Individual moments, however, work exceedingly well. I got two huge laughs out of Bad Teacher - one from a scene set in a bathroom, and the other from a sexual encounter between Elizabeth and Scott - and many more chuckles. While they may not congeal into something fully formed, the bits that work are certainly entertaining. It helps that all the roles are so beautifully cast. Every actor works tirelessly to find the humor in the material. Diaz clearly relishes the chance to play nasty, Timberlake gleefully jumps right into full dork mode, and Segel brings a nice sense of cynicism to his gym teacher. Lucy Punch (Dinner For Schmucks) is solid too, playing the prissy foil to Diaz's pissy schemer. John Michael Higgins, Thomas Lennon, and Phyllis Smith (also from "The Office") do strong character work in supporting parts.

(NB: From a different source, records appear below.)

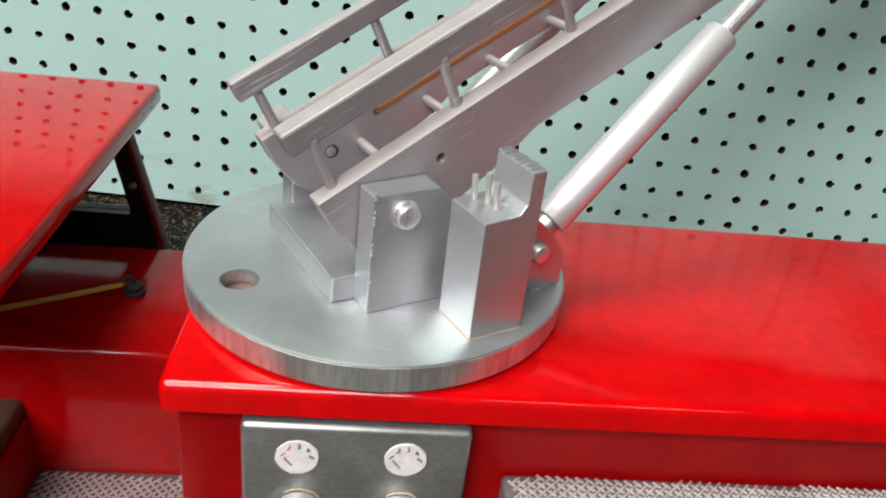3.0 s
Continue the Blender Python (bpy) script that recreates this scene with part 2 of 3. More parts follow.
def speckled():
    m, t, b = material("speckled_rubber_floor")
    tc = t.nodes.new("ShaderNodeTexCoord")
    v = t.nodes.new("ShaderNodeTexVoronoi")
    v.inputs["Scale"].default_value = 500
    v.inputs["Randomness"].default_value = 1.0
    link(t, tc.outputs["Object"], v.inputs["Vector"])
    sep = t.nodes.new("ShaderNodeSeparateColor")
    link(t, v.outputs["Color"], sep.inputs["Color"])
    c = ramp(t, sep.outputs["Red"], [(0.0, (0.008, 0.009, 0.009)), (0.56, (0.014, 0.016, 0.015)), (0.66, (0.02, 0.058, 0.058)), (0.75, (0.12, 0.048, 0.02)), (0.84, (0.125, 0.11, 0.04)), (0.92, (0.22, 0.205, 0.16))])
    c.color_ramp.interpolation = "CONSTANT"
    big = noise_tex(t, 9, 4)
    w = ramp(t, big.outputs["Fac"], [(0.3, (0.8, 0.8, 0.8)), (0.7, (1.15, 1.15, 1.15))])
    link(t, mix(t, 1.0, c.outputs["Color"], w.outputs["Color"], "MULTIPLY"), b.inputs["Base Color"])
    b.inputs["Roughness"].default_value = 0.8
    b.inputs["Specular IOR Level"].default_value = 0.12
    bump(t, b, sep.outputs["Green"], 0.4, 0.0006)
    return m


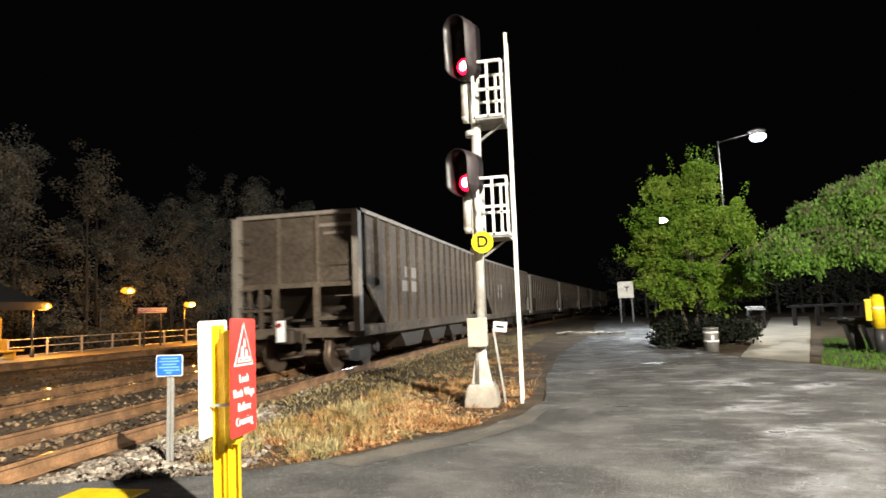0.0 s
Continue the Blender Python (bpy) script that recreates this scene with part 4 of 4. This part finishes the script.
scatter_stones("verge_stones", "small pale stones strewn over the verge", 420, in_verge_front, (0.008, 0.028), STONE, 7)
scatter_stones("corner_stones", "pale grey loose ballast stones at the crossing corner", 4200, by_corner, (0.018, 0.042), STONE, 2)
for k, (a, b) in enumerate(((-6.8, -5.45), (-9.2, -6.98), (-10.7, -9.4), (-12.4, -10.95))):
    scatter_stones("track_stones", "damp brown and grey stones between the rails", 2600, beside_track(a, b, -2.5, 30, -0.155), (0.02, 0.05), STONE_DARK, 10 + k)
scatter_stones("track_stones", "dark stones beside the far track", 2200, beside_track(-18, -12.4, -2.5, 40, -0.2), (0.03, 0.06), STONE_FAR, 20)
scatter_stones("shoulder_stones", "small stones on the track shoulder", 1800, beside_track(-5.25, -3.6, 7, 32, -0.15), (0.015, 0.04), STONE, 22)
def on_asphalt(rnd):
    while True:
        x, y = rnd.uniform(-3, 7), 1.6 + 12 * rnd.random() ** 1.6
        if inside(x, y, ASPHALT_EDGE):
            return x, y, fall(y) + 0.002


scatter_stones("asphalt_chips", "tiny pale chips strewn over the asphalt", 900, on_asphalt, (0.003, 0.008), STONE, 31)
blades("dry_grass", "flattened rust-coloured dry grass on the verge", 15000, in_verge, (0.012, 0.05), STRAW, 3, 3.0, 0.006)
tufts("dry_tufts", "low tufts of rust-coloured dry grass", 520, in_verge, 34, (0.03, 0.1), STRAW, 17, 0.1)
litter("leaf_litter", "pale and rusty dead leaves on the verge", 8500, in_verge, (0.014, 0.036), LITTER, 18)
blades("dry_stalks", "tall pale stalks standing in the dry verge grass", 420, in_verge, (0.1, 0.28), STALK, 14, 0.7, 0.0035)
tufts("verge_grass", "pale green tussocks of grass behind the verge", 170, in_verge_back, 44, (0.05, 0.17), SEDGE, 4, 0.12)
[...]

I wavered on whether to give Bad Teacher two-and-a-half stars (meaning "close, but no cigar") or three (meaning "I liked it"). After some internal debate, I'm going with three, for a very simple reason: this is a movie I'll pop in the DVD player and watch again some evening when I'm tired and just want to kick back for 90 minutes. Even though the picture is far from perfect, I was never less than amused. The terrific cast and some individual bits of comedy were enough to keep me invested and to put a smile on my face for a little while.

( out of four)


Bad Teacher is rated R for sexual content, nudity, language and some drug use. The running time is 1 hour and 32 minutes.